* Mongolia pressed Rio to keep export revenue in country
* Dispute with government now resolved
* Oyu Tolgoi to make up one-third of economy by 2020
ULAN BATOR, June 20 (Reuters) - Rio Tinto plans to start exporting copper from the $6.2 billion Oyu Tolgoi mine in Mongolia on Friday, after resolving demands from the government, according to a new invitation received by Reuters.
Journalists have been invited to attend a ceremony at the copper and gold mine on Friday to mark the first export, a week later than initially flagged.
The event had been postponed due to a demand from the government that Rio Tinto keep all export revenue in Mongolia, Prime Minister Norov Altankhuyag said earlier this week.
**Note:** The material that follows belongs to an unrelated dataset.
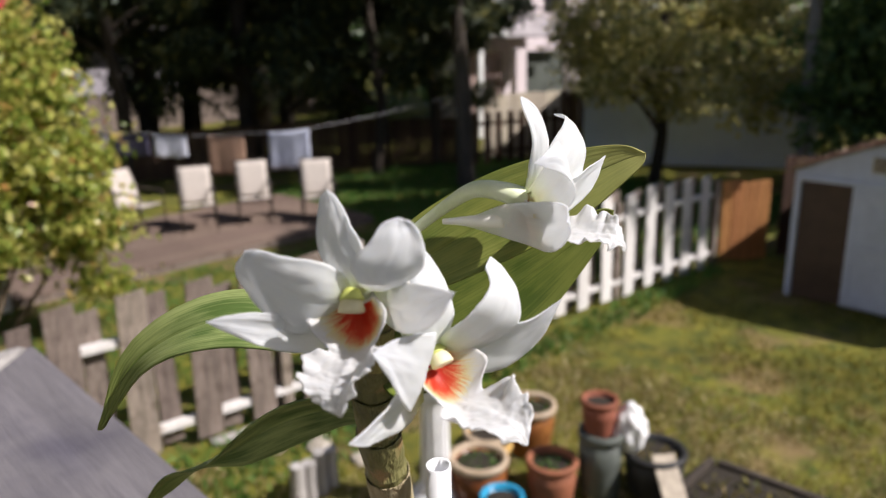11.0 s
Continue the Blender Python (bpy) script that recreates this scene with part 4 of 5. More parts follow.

That issue has been resolved, people familiar with the issue told Reuters. The agreement that governs the Oyu Tolgoi project gives Rio Tinto the freedom to put the export revenue anywhere it wants, they added.
Given the company’s accounts in Mongolia had been temporarily frozen earlier this year, keeping funds there would not be an attractive option.
Rio Tinto, operator of the mine, declined to comment on the event set for Friday. Its subsidiary Turquoise Hill Resources Ltd owns a 66 percent stake in the mine, with the Mongolian government owning the remainder.
Rio has been producing at Oyu Tolgoi for several months, and has been aiming to start exports by the end of June. But it has said since February that it would not begin exporting until it resolved disputes with the Mongolian government over royalties, costs, management fees and project financing.
In the first 10 years, Oyu Tolgoi’s annual output is expected to average 330,000 tonnes of copper and 495,000 ounces of gold. By 2020, the mine could make up a third of Mongolia’s economy.